10 Rules for Effectively Coaching Your Reports
According to the majority of the clients I have coached over the years, one of the most difficult things they have to tackle in their role is to turn around and coach and develop their own reports. You might think that it would be simple for them to sit in a session or class with me and then utilize those same strategies and tactics, but that’s hardly the case due to a lack of execution.
Coaching and developing others, develops you! When you help others get better, you’ll most likely get better too!
It may be due to a couple of reasons. One reason is that it takes work to prepare and then coach people. If you want to be good at this skill, you must accept that it’s part of your job, so you must want to get better at it. Another reason is they would rather delegate or relegate this as an HR activity. Huge mistake, this is your accountability, not the HR department’s.
If you think about it, you are probably coaching someone already. Consider, for example, your children; who you guide through many difficult situations and developmental circumstances. That’s good for them and good for you. Coaching and developing others, develops you! When you help others get better, you’ll most likely get better too!
1. Develop the mindset that you have value to offer your people.
Hopefully, you didn’t get your current position by someone drawing your name out of a hat. No, you worked hard and you earned it. By doing so, you learned plenty along the way that would serve your reports as they begin to work through similar situations you have already faced and conquered. That’s very valuable.
2. Be an impeccable example and protect your credibility.
Make sure you protect your professional brand by upholding professional standards always. Stay away from situations where you might tend to behave in a way that you would not want your reports to emulate.
3. Shelve your ego.
During your coaching sessions, try as much as you can to avoid talking about yourself. Be totally focused on your report and what they are facing, what they are thinking, and what their available options are moving forward. Try to avoid turning everything into a personal anecdote.
4. Slow down, don’t rush through your time together.
Have you ever spent time with a customer service representative who didn’t seem interested in helping you but just moving you on to get to the next call or customer? This is what your report feels if you try to rush through this time together. Again, this is their time with you, relax and help.
5. Continue to raise the bar on yourself as well as those that report to you.
If you want better results, get better at coaching and developing this skillset. You owe it to the people who report to you. Do you want your external customers to always have better experiences and results? You should want the same for your internal customers as well.
6. Do not be intimidated by your report.
I’m thinking your report will be superior to you in some areas. This is natural as you cannot be great at everything and if you have done a good job in hiring, you have team members who can do some things you can’t do. You still have value to offer them, don’t shy from it.
7. If you have value, do not allow your report to diminish it.
Sometimes your reports (especially if they don’t want to do it or work on it) will try to dismiss what you are saying or offering. Do not be offended or allow them to lower the standard you are trying to set. Some leaders can be too empathetic for their people and allow them to step over the bar instead of having to work to jump over it.

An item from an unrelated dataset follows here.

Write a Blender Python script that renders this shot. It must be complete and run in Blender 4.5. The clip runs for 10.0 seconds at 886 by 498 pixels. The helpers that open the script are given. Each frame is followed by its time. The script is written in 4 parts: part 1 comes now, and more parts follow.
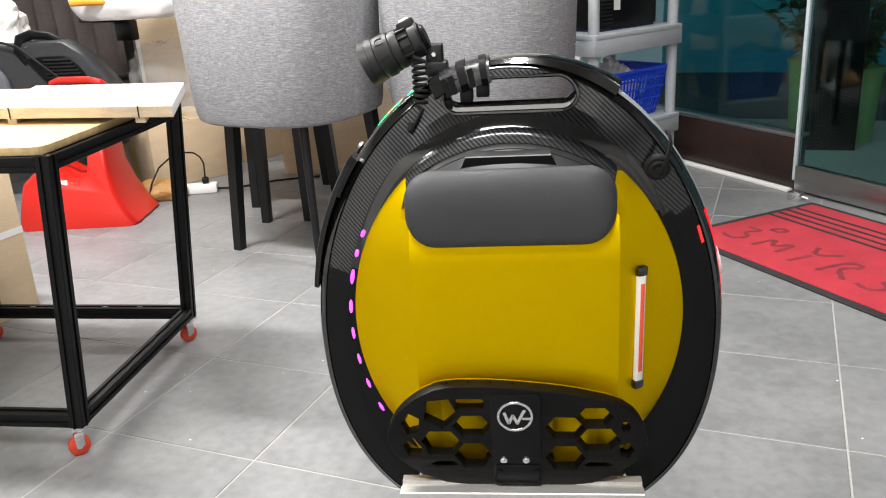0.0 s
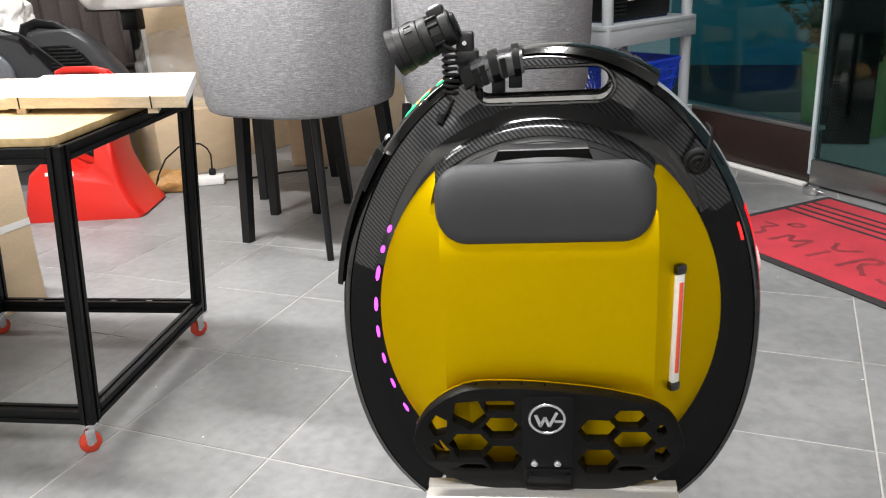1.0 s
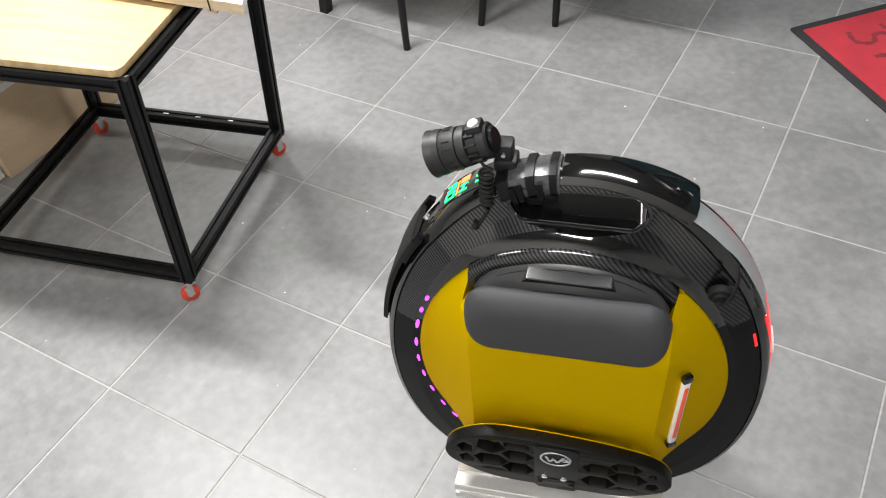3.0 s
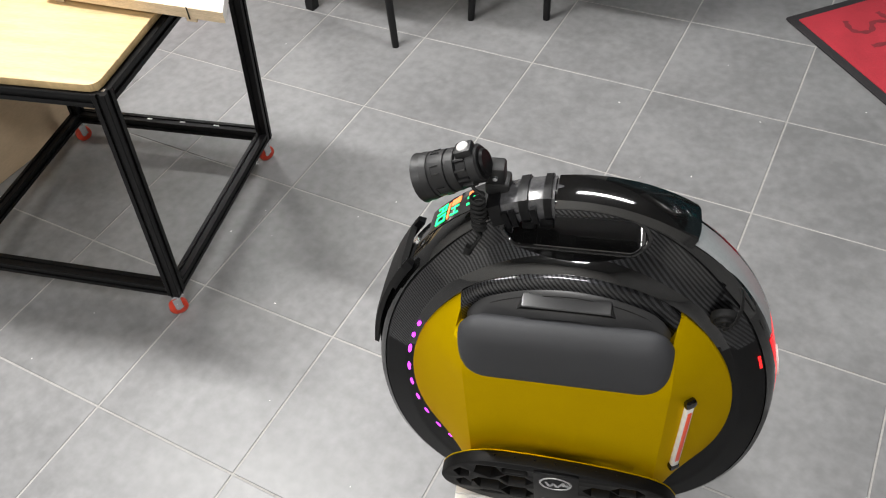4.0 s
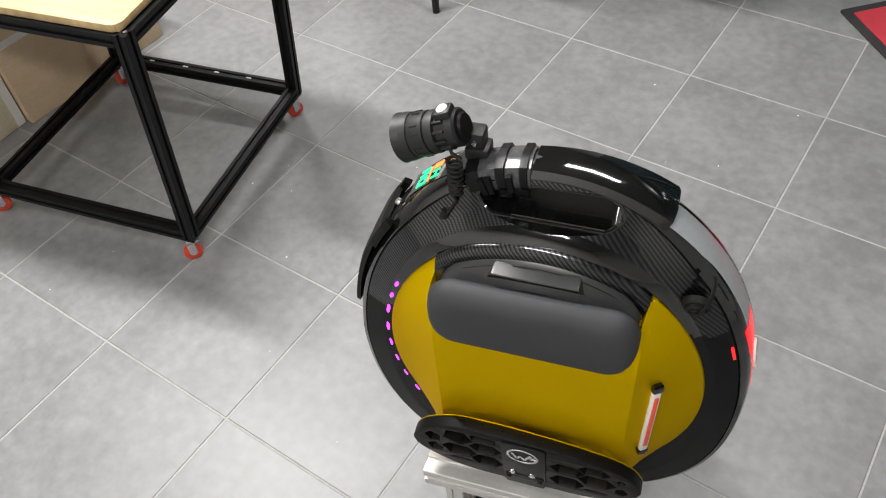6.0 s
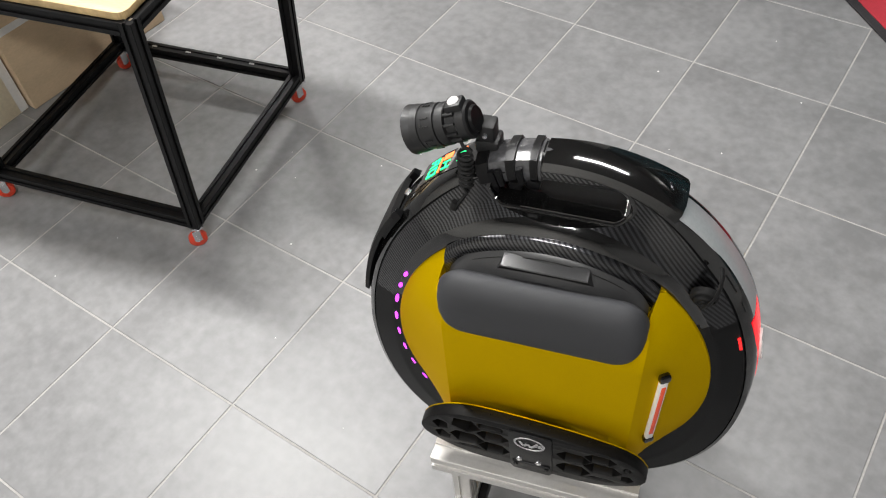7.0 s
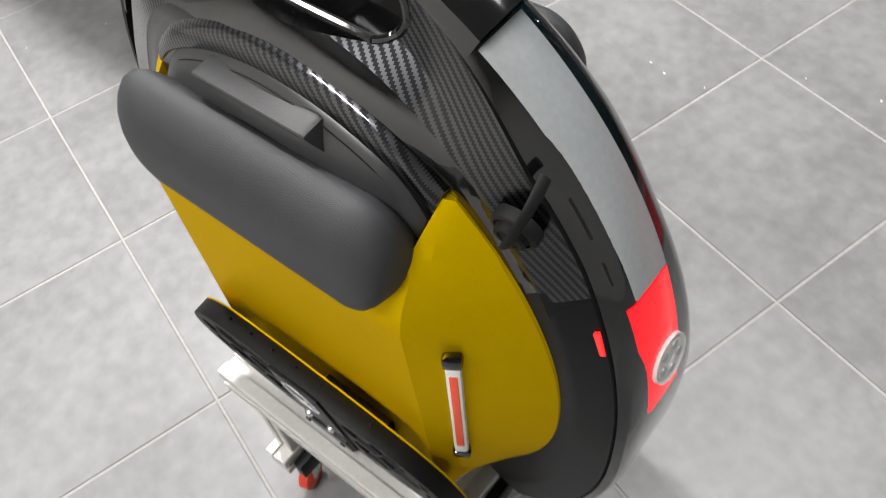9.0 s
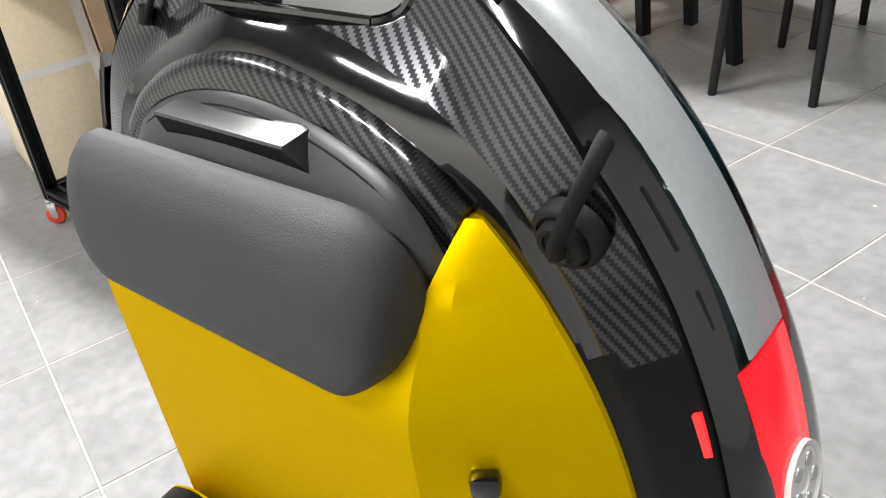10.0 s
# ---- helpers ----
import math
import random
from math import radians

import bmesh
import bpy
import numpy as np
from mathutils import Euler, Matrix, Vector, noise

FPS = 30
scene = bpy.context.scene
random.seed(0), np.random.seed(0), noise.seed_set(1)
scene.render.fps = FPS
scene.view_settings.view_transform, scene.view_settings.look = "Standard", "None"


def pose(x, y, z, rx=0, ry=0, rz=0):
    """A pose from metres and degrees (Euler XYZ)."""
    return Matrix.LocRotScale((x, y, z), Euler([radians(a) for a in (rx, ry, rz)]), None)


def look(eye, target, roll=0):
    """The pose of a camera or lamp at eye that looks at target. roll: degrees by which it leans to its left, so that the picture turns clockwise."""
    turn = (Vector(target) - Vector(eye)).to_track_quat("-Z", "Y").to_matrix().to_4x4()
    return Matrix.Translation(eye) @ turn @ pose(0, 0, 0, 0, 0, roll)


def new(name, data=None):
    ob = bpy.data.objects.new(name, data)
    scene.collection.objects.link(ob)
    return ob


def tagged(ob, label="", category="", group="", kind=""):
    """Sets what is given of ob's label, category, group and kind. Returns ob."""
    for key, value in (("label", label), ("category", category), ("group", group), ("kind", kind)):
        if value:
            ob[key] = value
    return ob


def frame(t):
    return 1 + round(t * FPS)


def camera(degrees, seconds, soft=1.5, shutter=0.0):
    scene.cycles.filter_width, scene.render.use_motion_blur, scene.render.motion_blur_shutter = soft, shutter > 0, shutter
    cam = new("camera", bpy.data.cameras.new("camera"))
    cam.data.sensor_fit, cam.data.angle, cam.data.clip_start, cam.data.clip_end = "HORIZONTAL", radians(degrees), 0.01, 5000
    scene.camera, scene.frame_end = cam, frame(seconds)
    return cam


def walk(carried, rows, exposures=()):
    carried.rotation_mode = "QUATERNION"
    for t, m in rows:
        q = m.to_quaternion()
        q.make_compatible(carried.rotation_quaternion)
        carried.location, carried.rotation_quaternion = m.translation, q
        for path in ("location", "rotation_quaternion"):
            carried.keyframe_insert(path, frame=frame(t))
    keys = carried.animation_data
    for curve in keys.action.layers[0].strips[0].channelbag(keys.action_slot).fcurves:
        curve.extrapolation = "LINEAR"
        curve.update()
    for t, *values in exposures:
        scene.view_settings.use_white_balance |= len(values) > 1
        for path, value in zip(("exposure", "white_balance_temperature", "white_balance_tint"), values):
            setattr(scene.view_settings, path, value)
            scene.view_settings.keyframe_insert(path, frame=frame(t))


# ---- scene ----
cam = camera(56.2, 10.0, 1.1, 0.2)
PATH = [
    (0, (1.417, -2.081, 1.018), (0.687, -0.341, 0.355), -3.4),
    (0.5, (1.414, -2.083, 1.021), (0.68, -0.346, 0.356), -3.5),
    (1, (1.365, -2.058, 1.012), (0.634, -0.325, 0.331), -3.2),
    (1.2, (1.323, -2.004, 1.014), (0.608, -0.311, 0.224), -2.2),
    (1.5, (1.287, -1.924, 1.147), (0.657, -0.39, 0.029), -3.1),
    (2, (1.257, -1.852, 1.483), (0.78, -0.499, 0.09), -0.9),
    (2.4, (1.279, -1.824, 1.564), (0.811, -0.521, 0.12), -0.5),
    (2.5, (1.29, -1.811, 1.579), (0.817, -0.518, 0.128), -0.8),
    (2.7, (1.32, -1.77, 1.593), (0.756, -0.52, 0.136), -2.4),
    (3, (1.344, -1.735, 1.61), (0.588, -0.587, 0.157), -6.1),
    (3.2, (1.35, -1.715, 1.612), (0.583, -0.58, 0.155), -6.6),
    (4.3, (1.299, -1.657, 1.614), (0.598, -0.521, 0.124), -6.5),
    (4.5, (1.294, -1.651, 1.612), (0.625, -0.506, 0.115), -5.6),
    (5, (1.289, -1.647, 1.614), (0.634, -0.515, 0.1), -5.9),
    (5.5, (1.376, -1.619, 1.613), (0.62, -0.558, 0.095), -6.3),
    (5.7, (1.406, -1.622, 1.592), (0.591, -0.589, 0.086), -6.7),
    (6.8, (1.398, -1.627, 1.611), (0.586, -0.635, 0.076), -6.5),
    (7, (1.391, -1.63, 1.61), (0.592, -0.633, 0.071), -6.3),
    (7.5, (1.444, -1.556, 1.586), (0.658, -0.569, 0.035), -6.0),
    (8, (1.56, -1.362, 1.491), (0.761, -0.606, -0.179), -5.7),
    (8.2, (1.545, -1.338, 1.436), (0.77, -0.617, -0.26), -4.2),
    (8.4, (1.554, -1.28, 1.337), (0.737, -0.634, -0.371), -6.3),
    (8.5, (1.545, -1.228, 1.325), (0.705, -0.657, -0.397), -8.5),
    (8.7, (1.543, -1.185, 1.276), (0.639, -0.697, -0.44), -10.8),
    (9, (1.524, -1.147, 1.158), (0.488, -0.599, -0.463), -8.8),
    (9.2, (1.519, -1.147, 1.07), (0.314, -0.501, -0.39), -7.6),
    (9.5, (1.512, -1.15, 0.984), (0.104, -0.332, -0.177), -6.6),
    (10, (1.515, -1.165, 0.933), (0.042, -0.319, -0.124), -8.5),
]
EXPOSURES = [(0, 0.09), (1.5, -0.07), (2.5, -0.14), (3.2, -0.22), (4.5, -0.53), (5.5, -0.42), (7.0, -0.38), (7.5, -0.28), (8.0, -0.16), (8.5, -0.16), (9.0, -0.10), (9.5, 0.14), (10.0, 0.36)]
walk(cam, [(t, look(eye, target, roll)) for t, eye, target, roll in PATH], EXPOSURES)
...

8. Give your advice, but don’t be offended if it’s rejected.
Resist the temptation to get resentful if your report does not accept your thinking or direction. It’s naive to think everything you say will be embraced fully. Your job is to teach and your report must want to learn. Make sure your judgment or evaluation of the person does not get clouded because they didn’t take to what you offered. Look at results for evaluation not necessarily method used to get the results.
9. Own your own mistakes.
If you give advice that turns out to be wrong or less than successful, be willing to exempt your person from it. You own it, don’t try to twist it to their detriment.
10. Remain as objective as you can.
As much as you may care for your report, you must stay impartial. You will offer better direction and be a better coach if you stay objective and as neutral as you can.